Oenone Kubie is a D.Phil. candidate in US History at St. Cross College. Her research is a study of working class and immigrant boys’ street cultures in Chicago in the early twentieth century. While much has been written about the new juvenile institutions created and expanded in the Progressive Era United States, Oenone’s thesis will consider how boys evaded, challenged and lived outside of institutional spaces. In doing so, she hopes to demonstrate that boys’ use of urban space in Chicago disrupted official plans for the city and altered the urban experience for Chicagoans, old and young. She is currently the recipient of a three-year RAI studentship.
Christoph Nitschke is a D.Phil. candidate in US history at Keble College. His dissertation, tentatively titled America in the world of crisis: the Panic of 1873 and U.S. foreign relations, will explore the transnational history of this late 19th century financial crisis.

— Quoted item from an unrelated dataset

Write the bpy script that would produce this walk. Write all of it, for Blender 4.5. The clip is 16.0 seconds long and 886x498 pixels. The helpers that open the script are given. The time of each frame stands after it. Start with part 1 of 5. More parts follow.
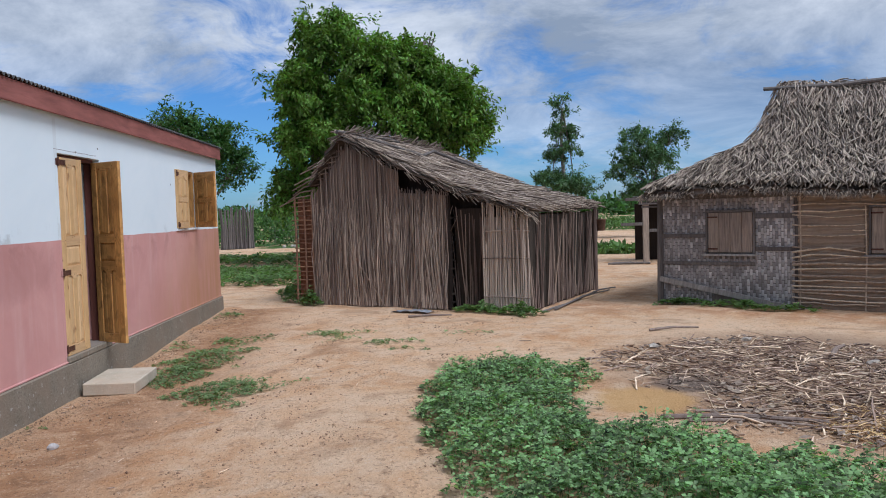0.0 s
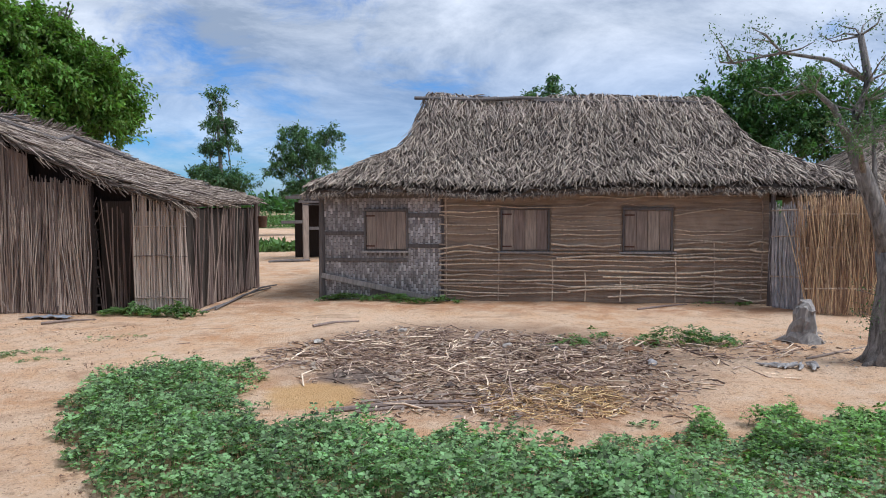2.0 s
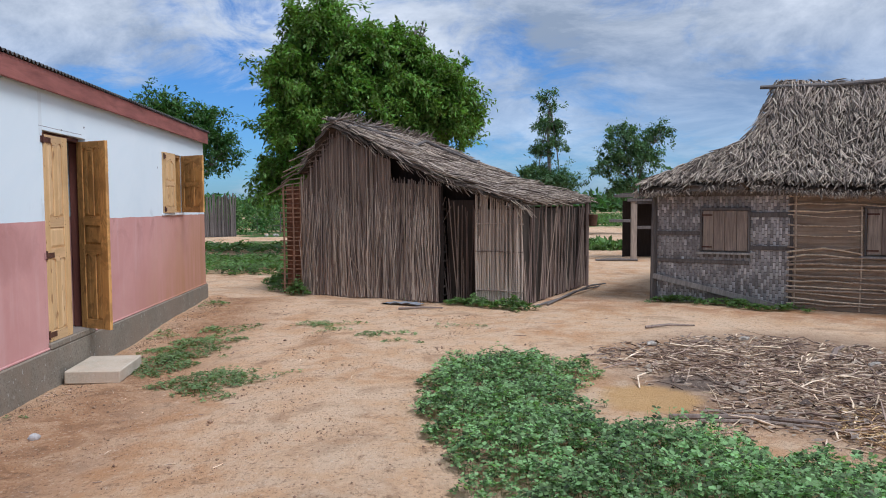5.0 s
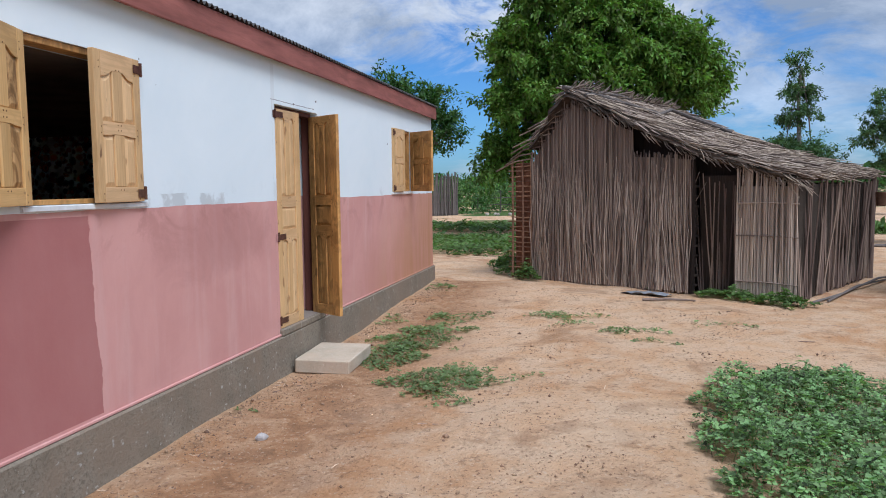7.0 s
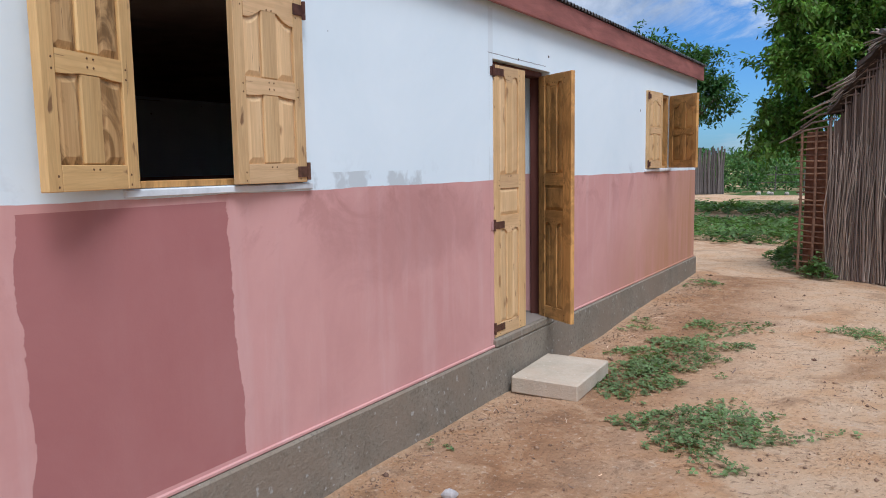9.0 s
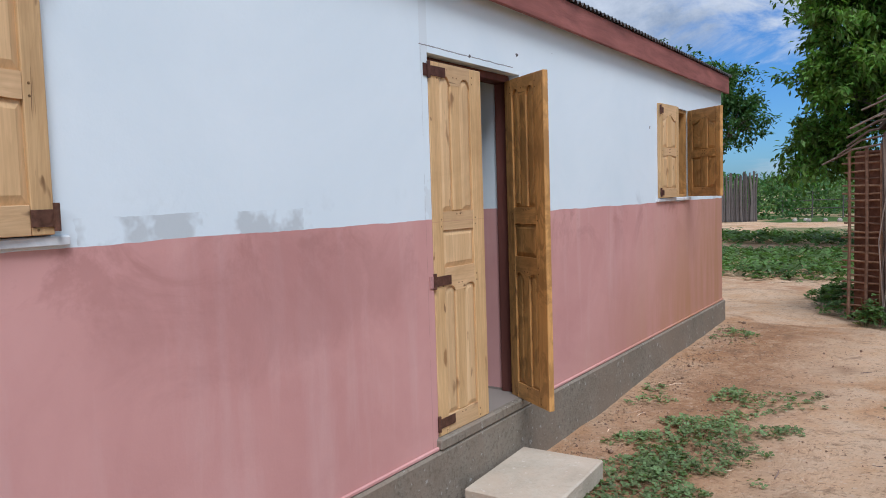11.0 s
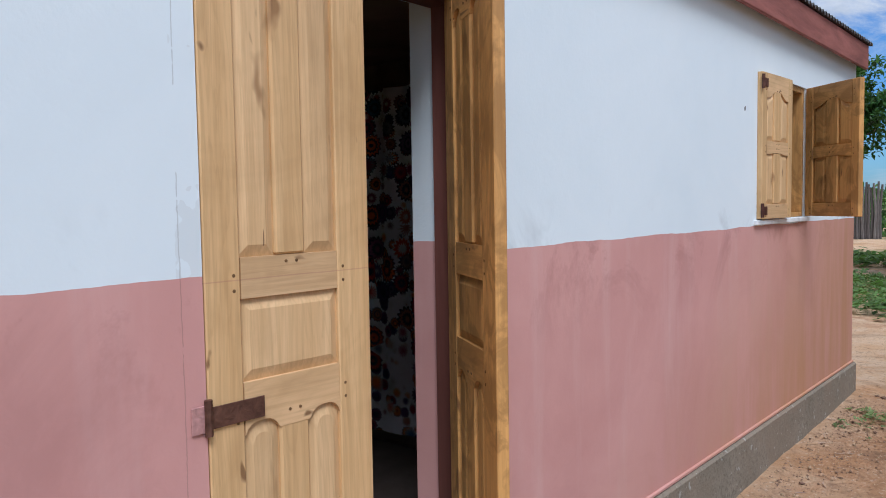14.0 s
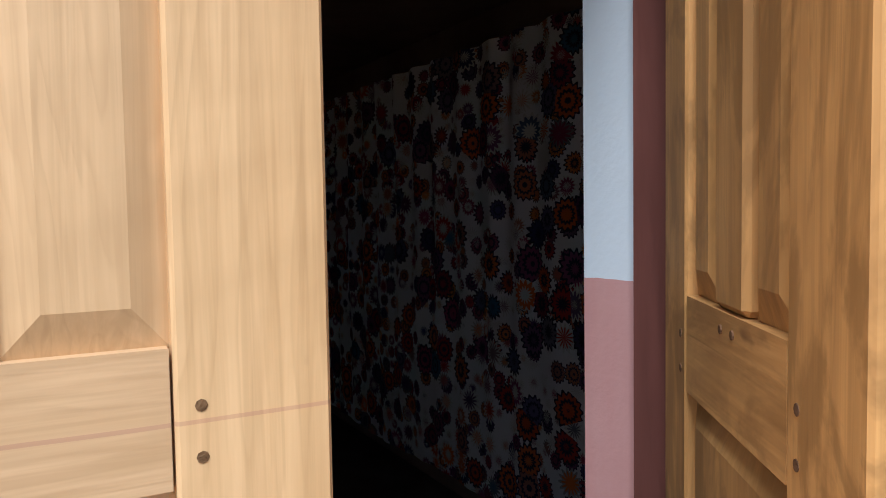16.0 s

Tracing the extensive financial networks of the time, he is particularly interested in the movement of commodities, people, and ideas connected to the crash. This study will allow an assessment of how Americans and American capitalism interacted with the world, and how an international economic crisis potentially changed these dynamics. His supervisors are Dr. Jay Sexton and Dr. Stephen Tuffnell.
Daniel Rowe is a D.Phil. candidate in US History at Lincoln College. In his thesis, Fighting Rust: America’s Long Economic Crisis and the Rebuilding of the Northeast and Midwest, 1974-88, he analyses the responses of members of the business community, civic leaders, labour unions and elected officials (national and local), to the overlapping industrial and economic crises of the 1970s and 1980s. Probing topics that have received relatively little scholarly attention, he highlights the efforts that subnational and national actors made to assist struggling cities, regions and industries in coming to terms with large-scale transformations in the global economy that took place during this age of crisis. Challenging top-down, ideologically focused, Reagan-centric interpretations of the 1970s and 1980s—that have been advanced in recent works of business history, the history of capitalism, and contemporary political history—he argues that in order to understand the roots of the economic boom of the late 1980s and early 1990s we need to look beyond Washington and ‘Reaganomics’ and examine the important, but mostly overlooked role that local politics, sub-national actors, and informal community networks played in shaping the national response to the challenges of post-industrialism.
Nina Yancy is a D.Phil. candidate in Politics studying how matters of race, class, and geography intersect to influence white Americans' opinions on policies related to race and redistribution. Focusing on the contemporary period and using both quantitative and qualitative methods, Nina's dissertation explores how racial policy preferences vary according to the conditions of racial diversity and material inequality that whites experience in cities across the US. She is supervised by Professors Desmond King and Ben Ansell and is the recipient of a Rhodes Scholarship to support her graduate study at Oxford. She holds an M.Phil. in Comparative Government from the University of Oxford and an A.B. in Social Studies from Harvard University.
“I am extremely grateful to the RAI for providing this terrific opportunity. More time to work exclusively towards finishing and hopefully publishing my doctoral thesis will be invaluable. The RAI's support will also facilitate further fieldwork and contribute to the amount of primary evidence, particularly oral testimony, that I can access."
Travers McLeod, former holder of RAI Graduate Studentship
“The RAI graduate studentship allowed me to complete my doctoral work among the Institute's vibrant and supportive graduate community, as well as benefit from the wonderfully extensive resources available via the Vere Harmsworth Library. I was constantly stimulated by working with colleagues old and new to maintain and develop the RAI's rich intellectual engagement with all aspects of American history and politics."
Dr David Sim, Lecturer in American History, University College London, and former holder of an RAI graduate studentship in history, when working on a thesis entitled 'The Irish Question and American Diplomacy, 1840-1890'.